I think I’m missing a simple thing here. Any thoughts?


First, try a simpler task, like circles vs. squares. That way you can see whether your code, data setup, and steps are the right ones.

Second, it may be that your chosen task is one that resnet is not capable of. It’s good at detecting a feature set in an image, but notoriously bad at detecting spacial relationships between features. If you discover this to be the case, it would make a great blog post.

Here’s an interesting article, perhaps pertinent:

Please let us know what you discover!

Also, note that the default transforms apply perspective warping which… breaks parallelism. You should deactivate it if you want your model to train.

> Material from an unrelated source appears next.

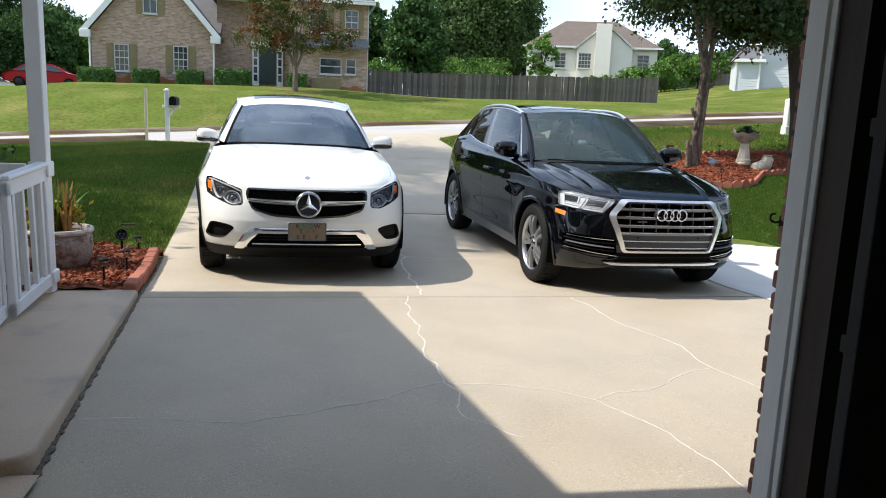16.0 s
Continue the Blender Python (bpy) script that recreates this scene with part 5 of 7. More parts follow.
# white casing round the opening
casing = thing("door_casing", "white painted casing round the open garage doorway", "door casing", kind="structure")
for x, s in ((JX, 1), (LX, -1)):
    g = Geo()
    g.box((x + s * 0.05, JY - 0.047, 1.17), (0.10, 0.095, 2.34), None, 0.006)
    g.box((x + s * 0.053, JY - 0.111, 1.17), (0.094, 0.032, 2.34), None, 0.004)
    g.part("jamb", M_WHITE_TRIM, casing, "white painted jamb board")
g = Geo()
g.box(((LX + JX) / 2, JY - 0.085, 2.39), (JX - LX + 0.2, 0.17, 0.10), None, 0.006)
g.part("head_board", M_WHITE_TRIM, casing, "white painted head board")
# dark inside of the garage
solid("garage_floor", (-0.6, -8.0, -0.02 + 0.05), (6.0, 8.0, 0.04), M_FLOOR, "grey garage floor", "floor")
solid("garage_ceiling", (-0.6, -8.1, 2.75), (6.2, 8.2, 0.1), M_DARK_WALL, "plain unlit garage ceiling", "ceiling")
solid("wall_garage_right", (1.10, -8.1, 1.4), (0.12, 7.9, 2.8), M_DARK_WALL, "plain unlit garage side wall", "wall")
solid("wall_garage_left", (-3.0, -8.1, 1.4), (0.12, 7.9, 2.8), M_DARK_WALL, "plain unlit garage side wall", "wall")
solid("wall_garage_back", (-0.9, -12.0, 1.4), (4.4, 0.12, 2.8), M_DARK_WALL, "plain unlit garage back wall", "wall")
# framing and track are coloured dark to stand for the unlit inside
solid("wall_return", (JX + 0.266, JY - 0.187, 1.4), (0.50, 0.118, 2.8), M_DARK_WOOD, "brown framing beside the doorway, darkened for the garage shade", "wall")
track = thing("door_track", "garage door track on the framing, darkened for the garage shade", "door track")
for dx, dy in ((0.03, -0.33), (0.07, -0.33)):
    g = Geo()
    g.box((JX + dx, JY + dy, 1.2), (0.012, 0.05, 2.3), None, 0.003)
    g.part("track_flange", M_DARK_METAL, track)
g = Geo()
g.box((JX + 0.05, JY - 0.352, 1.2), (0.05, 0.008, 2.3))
g.part("track_web", M_DARK_METAL, track)
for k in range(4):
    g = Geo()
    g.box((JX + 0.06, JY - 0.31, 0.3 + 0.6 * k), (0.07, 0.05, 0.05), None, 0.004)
    g.part("track_bracket", M_DARK_METAL, track)


def wall_frame(y, z, w, h):
    """A dark framed picture on the garage wall."""
    ob = thing("picture_frame", "dark framed faded picture on the garage wall", "picture", Matrix.Translation((1.035, y, z)), group="pictures on the garage wall")
    for c, s in (((0, 0, h / 2), (0.03, w + 0.04, 0.035)), ((0, 0, -h / 2), (0.03, w + 0.04, 0.035)), ((0, w / 2, 0), (0.03, 0.035, h)), ((0, -w / 2, 0), (0.03, 0.035, h))):
        g = Geo()
        g.box(c, s, None, 0.005)
        g.part("moulding", M_FRAME_DARK, ob)
    g = Geo()
    g.box((0.008, 0, 0), (0.008, w - 0.03, h - 0.03))
    g.part("picture", M_PICTURE, ob, "dim faded picture")
    return ob


for y in (-4.38, -5.05):
    for z, h in ((0.45, 0.42), (0.92, 0.36), (1.38, 0.42), (1.86, 0.38)):
        wall_frame(y, z, 0.48, h)

# roofs: garage eave and porch shed roof
def slope(name, x0, x1, y0, z0, y1, z1, label, turn=0.0):
    g = Geo()
    g.box(((x0 + x1) / 2, 0, 0), (x1 - x0, math.hypot(y1 - y0, z1 - z0), 0.14), Matrix.Translation((0, (y0 + y1) / 2, (z0 + z1) / 2)) @ Matrix.Rotation(math.atan2(z0 - z1, y0 - y1), 4, "X"))
    corner = Matrix.Translation((x1, y0, 0))
    return tagged(g.part(name, M_SHINGLE, sharp=0, matrix=corner @ Matrix.Rotation(turn, 4, "Z") @ corner.inverted()), label, "roof", kind="structure")


# unseen block added over the garage to deepen the shade before it
solid("wall_upper_storey", (-1.5, -8.8, 4.7), (17.0, 8.0, 3.9), M_WHITE_VINYL, "added unseen pale block above the garage that cuts off sky light", "wall")
slope("roof_garage", -3.2, 7.0, -3.27, 2.66, -12.5, 5.0, "dark shingled garage roof")
slope("roof_porch", -10.0, -2.73, 0.27, 2.62, -3.4, 3.10, "dark shingled porch roof", radians(3.4))
solid("wall_house_front", (-6.6, -4.1, 1.5), (7.0, 0.2, 3.2), M_WHITE_VINYL, "pale siding of the house front behind the porch", "wall")

# porch slab and walk
porch = Geo()


def walk_edge(y):
    return drive_left(y) - 0.012 - 0.12 * (1 - math.sqrt(max(0.0, 1 - max(0.0, (-3.03 - y) / 0.12) ** 2)))


ys = list(np.linspace(-0.14, -3.0, 18)) + list(np.linspace(-3.03, -3.149, 8))


def porch_top(y):
    return 0.082 - 0.024 * min(y, 0.0)


for y in ys:
    e = walk_edge(y) + 0.006 * noise.noise(Vector((0, y * 3, 1)))
    tz = porch_top(y)
    for x, z in ((-9.0, tz), (-4.0, tz), (e - 0.03, tz), (e - 0.008, tz - 0.006), (e, tz - 0.022), (e, -0.05)):
        porch.v.append((x, y, z))
for j in range(len(ys) - 1):
    for i in range(5):
        porch.f.append((j * 6 + i, (j + 1) * 6 + i, (j + 1) * 6 + i + 1, j * 6 + i + 1))
porch.f.append((0, 1, 2, 3, 4, 5))
o = len(porch.v)
porch.v += [(-9.0, -0.14, -0.05)]
porch.f.append((0, 5, o))
tagged(porch.part("porch_slab", M_STEP, sharp=50), "worn brownish concrete porch and walk slab", "porch", kind="structure")

porch_end = Geo()
porch_end.grid(lambda u, v: (lerp(-9.0, walk_edge(-3.149), u), -3.149, lerp(-0.05, porch_top(-3.149) - 0.006, v)), 8, 2)
tagged(porch_end.part("porch_riser", M_STEP, sharp=0), "concrete end face of the porch slab", "porch", kind="structure")
apron = Geo()
apron.grid(lambda u, v: (lerp(-9.0, drive_left(-3.5) - 0.004, u), lerp(-3.9, -3.14, v), drive_height(lerp(-9.0, drive_left(-3.5) - 0.004, u), -3.5) + 0.02), 8, 3)
tagged(apron.part("garage_apron", M_STEP, sharp=0), "worn concrete strip before the garage", "pavement", kind="structure")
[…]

Thanks for that link. This seems to talk about what I would like to do. I would like ultimately to recognize position and rotation for different objects. Since I generate the images with Pillow, I can provide (x,y) of the center of the shape, and the rotation of the shape (z-rot).
I’ll skip parallellism for now and start out with first discovering shapes and sizes (square, rectangle, circle, triangle, big, small)
I’ll look at positions later.

Thanks, I’ve tried avoiding transforms since I could generate as much images as I want. I’ve used ds_tfms=get_transforms(do_flip=False, max_warp=0.) Is that be the correct setting?

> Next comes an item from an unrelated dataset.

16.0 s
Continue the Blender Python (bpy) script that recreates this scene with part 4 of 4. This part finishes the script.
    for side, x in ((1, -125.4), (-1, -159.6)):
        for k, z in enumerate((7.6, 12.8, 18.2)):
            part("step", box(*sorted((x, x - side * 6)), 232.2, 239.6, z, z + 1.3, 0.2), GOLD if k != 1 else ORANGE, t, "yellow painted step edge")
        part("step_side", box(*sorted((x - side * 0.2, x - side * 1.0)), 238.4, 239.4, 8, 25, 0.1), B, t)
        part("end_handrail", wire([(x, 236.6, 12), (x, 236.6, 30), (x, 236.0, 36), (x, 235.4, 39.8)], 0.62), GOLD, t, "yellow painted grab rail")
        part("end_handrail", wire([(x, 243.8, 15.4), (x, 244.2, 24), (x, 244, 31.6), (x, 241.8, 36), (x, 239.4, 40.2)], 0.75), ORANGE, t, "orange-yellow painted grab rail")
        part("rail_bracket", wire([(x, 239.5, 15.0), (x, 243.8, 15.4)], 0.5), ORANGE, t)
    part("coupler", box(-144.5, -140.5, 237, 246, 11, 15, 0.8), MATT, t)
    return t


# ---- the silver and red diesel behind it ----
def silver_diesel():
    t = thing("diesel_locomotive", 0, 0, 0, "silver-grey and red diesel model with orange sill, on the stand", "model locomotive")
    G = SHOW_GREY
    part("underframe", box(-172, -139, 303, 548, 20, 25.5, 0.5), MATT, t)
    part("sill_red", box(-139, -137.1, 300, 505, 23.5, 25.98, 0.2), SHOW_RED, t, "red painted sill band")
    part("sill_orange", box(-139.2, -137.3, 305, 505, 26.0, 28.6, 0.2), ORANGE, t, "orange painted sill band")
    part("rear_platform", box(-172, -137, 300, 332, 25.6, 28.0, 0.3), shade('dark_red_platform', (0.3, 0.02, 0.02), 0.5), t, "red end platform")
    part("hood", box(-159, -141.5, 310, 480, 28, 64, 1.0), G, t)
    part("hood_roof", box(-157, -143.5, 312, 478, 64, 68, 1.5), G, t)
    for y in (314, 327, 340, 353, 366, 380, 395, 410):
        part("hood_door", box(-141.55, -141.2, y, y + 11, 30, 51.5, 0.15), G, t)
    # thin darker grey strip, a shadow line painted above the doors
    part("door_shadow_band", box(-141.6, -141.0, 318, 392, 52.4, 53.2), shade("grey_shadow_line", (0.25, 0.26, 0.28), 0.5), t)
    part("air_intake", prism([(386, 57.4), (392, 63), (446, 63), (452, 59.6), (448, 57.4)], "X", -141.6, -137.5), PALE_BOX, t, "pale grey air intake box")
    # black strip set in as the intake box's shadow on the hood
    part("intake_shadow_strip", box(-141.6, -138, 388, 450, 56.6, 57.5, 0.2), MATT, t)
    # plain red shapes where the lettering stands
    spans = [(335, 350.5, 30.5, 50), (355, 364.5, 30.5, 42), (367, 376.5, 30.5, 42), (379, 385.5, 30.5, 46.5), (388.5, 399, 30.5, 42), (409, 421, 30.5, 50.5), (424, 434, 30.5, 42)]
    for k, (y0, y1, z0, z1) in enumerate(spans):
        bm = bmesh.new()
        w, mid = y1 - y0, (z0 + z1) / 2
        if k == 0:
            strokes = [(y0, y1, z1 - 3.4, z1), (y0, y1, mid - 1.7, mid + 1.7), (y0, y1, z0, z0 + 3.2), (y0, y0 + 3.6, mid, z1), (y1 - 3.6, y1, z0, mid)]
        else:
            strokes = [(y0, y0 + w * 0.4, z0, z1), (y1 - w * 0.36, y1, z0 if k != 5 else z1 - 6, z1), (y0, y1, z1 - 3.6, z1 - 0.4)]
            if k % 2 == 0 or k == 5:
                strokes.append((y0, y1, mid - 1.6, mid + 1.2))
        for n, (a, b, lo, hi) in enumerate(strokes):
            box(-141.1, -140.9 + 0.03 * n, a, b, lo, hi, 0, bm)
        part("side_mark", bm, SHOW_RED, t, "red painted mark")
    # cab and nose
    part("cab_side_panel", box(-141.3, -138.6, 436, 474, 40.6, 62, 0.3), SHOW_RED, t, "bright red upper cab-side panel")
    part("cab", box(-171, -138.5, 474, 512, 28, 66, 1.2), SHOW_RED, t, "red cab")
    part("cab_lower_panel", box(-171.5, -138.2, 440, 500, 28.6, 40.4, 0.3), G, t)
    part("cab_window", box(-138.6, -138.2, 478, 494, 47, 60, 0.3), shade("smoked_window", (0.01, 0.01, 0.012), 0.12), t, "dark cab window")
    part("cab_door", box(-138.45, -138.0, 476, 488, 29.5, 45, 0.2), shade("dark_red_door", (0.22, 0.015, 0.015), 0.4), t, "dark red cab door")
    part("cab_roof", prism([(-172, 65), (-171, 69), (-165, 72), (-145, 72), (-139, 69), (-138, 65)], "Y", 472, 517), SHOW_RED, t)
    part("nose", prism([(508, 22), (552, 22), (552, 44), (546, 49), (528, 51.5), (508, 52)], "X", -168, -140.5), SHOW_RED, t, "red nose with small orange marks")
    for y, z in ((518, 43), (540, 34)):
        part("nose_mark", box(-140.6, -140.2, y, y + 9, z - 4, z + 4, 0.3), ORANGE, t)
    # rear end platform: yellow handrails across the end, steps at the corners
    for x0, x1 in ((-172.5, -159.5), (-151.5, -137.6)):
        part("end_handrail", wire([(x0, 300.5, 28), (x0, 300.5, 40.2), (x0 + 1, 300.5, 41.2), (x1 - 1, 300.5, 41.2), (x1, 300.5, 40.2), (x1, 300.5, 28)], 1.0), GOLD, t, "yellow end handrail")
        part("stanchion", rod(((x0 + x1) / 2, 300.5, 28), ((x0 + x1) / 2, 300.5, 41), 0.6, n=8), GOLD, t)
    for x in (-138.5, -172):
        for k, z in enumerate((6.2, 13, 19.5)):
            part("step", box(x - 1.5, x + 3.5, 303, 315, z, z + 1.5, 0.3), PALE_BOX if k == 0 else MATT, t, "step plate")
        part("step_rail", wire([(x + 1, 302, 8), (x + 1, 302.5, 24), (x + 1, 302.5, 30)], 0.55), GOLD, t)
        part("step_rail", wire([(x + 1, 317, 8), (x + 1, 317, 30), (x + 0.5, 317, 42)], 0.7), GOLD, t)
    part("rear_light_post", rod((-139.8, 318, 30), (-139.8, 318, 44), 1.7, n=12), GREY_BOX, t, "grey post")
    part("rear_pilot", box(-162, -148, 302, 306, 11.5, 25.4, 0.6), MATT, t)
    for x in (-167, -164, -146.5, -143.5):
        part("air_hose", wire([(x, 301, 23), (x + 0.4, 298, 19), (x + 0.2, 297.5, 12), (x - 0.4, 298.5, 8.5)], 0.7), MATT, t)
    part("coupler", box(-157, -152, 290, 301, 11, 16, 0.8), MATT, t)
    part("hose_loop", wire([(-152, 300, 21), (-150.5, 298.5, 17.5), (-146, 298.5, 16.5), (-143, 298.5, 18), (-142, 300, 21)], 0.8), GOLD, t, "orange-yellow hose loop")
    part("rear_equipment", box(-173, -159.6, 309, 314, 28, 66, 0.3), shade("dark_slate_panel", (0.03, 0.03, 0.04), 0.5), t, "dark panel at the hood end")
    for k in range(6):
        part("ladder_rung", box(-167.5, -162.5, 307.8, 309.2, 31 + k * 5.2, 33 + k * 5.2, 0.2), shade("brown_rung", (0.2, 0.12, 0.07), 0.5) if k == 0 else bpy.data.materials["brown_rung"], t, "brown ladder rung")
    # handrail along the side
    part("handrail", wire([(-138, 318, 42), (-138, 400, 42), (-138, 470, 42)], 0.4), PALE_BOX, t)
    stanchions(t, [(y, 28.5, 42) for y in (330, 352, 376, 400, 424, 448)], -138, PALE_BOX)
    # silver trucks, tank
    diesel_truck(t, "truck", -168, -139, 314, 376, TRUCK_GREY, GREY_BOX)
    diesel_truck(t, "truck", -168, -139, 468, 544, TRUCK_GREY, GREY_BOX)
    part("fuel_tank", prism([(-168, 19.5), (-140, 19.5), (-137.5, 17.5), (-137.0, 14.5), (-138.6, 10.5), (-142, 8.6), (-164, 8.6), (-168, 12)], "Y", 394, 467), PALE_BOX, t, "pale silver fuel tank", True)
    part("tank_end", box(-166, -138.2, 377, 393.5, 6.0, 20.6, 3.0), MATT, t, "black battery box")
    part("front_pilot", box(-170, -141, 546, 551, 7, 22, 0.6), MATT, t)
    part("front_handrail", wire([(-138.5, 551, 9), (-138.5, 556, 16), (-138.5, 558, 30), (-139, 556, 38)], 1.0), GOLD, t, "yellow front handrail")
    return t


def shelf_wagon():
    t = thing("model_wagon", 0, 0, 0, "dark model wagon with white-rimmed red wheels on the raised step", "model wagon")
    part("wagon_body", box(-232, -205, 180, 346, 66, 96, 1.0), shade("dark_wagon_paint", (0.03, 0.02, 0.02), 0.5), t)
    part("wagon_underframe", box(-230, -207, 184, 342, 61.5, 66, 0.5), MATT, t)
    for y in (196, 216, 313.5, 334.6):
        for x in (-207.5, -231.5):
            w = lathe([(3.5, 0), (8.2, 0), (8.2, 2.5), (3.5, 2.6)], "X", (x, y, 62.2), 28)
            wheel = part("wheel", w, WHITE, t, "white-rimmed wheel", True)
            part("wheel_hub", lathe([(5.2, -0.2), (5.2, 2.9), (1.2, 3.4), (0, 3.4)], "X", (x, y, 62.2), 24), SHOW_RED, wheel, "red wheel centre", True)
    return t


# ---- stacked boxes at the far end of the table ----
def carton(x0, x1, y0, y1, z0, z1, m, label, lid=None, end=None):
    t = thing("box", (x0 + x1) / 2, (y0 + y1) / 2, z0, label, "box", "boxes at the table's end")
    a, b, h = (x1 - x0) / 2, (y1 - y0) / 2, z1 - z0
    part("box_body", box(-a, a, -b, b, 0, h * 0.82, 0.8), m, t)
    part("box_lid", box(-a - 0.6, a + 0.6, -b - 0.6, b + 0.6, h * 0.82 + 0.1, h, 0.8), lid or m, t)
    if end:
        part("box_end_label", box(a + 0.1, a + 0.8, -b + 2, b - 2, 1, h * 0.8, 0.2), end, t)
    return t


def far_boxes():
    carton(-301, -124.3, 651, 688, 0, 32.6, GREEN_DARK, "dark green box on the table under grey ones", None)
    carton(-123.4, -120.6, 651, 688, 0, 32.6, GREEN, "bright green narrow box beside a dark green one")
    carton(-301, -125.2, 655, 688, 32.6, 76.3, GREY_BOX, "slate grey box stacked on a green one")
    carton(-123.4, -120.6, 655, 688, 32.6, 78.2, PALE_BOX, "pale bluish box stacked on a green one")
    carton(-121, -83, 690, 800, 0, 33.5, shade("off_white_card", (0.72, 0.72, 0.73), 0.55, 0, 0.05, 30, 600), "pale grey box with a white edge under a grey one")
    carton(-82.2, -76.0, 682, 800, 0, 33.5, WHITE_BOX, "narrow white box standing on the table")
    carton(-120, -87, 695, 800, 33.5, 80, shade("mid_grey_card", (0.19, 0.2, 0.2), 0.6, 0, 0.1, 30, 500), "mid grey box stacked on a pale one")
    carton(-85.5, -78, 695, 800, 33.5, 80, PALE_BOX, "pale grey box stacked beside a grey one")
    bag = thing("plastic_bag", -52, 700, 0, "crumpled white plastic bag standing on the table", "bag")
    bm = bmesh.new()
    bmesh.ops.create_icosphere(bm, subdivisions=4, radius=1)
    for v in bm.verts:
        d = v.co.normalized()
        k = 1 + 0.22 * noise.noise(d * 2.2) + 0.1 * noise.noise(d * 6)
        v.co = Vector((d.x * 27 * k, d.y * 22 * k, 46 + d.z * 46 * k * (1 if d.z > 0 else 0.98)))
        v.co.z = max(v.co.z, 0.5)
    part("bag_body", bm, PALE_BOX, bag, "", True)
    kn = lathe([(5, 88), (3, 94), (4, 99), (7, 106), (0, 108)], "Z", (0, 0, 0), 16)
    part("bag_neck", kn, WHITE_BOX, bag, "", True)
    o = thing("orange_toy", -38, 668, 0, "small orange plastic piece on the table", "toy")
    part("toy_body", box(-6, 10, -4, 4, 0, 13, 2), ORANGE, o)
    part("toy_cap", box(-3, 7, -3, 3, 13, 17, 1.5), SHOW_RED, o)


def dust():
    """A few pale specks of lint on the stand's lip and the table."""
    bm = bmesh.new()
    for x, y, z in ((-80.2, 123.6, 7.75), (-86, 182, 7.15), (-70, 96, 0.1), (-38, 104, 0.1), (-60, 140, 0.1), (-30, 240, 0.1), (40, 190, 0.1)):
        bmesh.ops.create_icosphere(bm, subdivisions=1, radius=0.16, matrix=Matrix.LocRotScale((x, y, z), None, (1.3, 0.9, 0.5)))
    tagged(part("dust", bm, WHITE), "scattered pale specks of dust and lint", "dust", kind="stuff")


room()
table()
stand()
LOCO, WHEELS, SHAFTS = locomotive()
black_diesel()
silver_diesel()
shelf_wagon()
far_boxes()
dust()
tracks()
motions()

That’s the correct setting indeed.

@Pomo @sgugger thanks for the tips.

I’ve been playing around and I’ve made data that consists of squares, rectangles, circles and ellipses. I started out with random backgrounds and foregrounds per image (from 8 colors) with squares and rectangles and in the end switched to dark grey background and light grey foreground which gave much better results.
After that I added circles and squares, more images and used a resnet50, and I now have satisfying results which I can live with for this tryout. Great to see that the faults occur between rectangle<->square and ellips<->circle that makes sense if you take into account that the original images get scaled down quite a lot.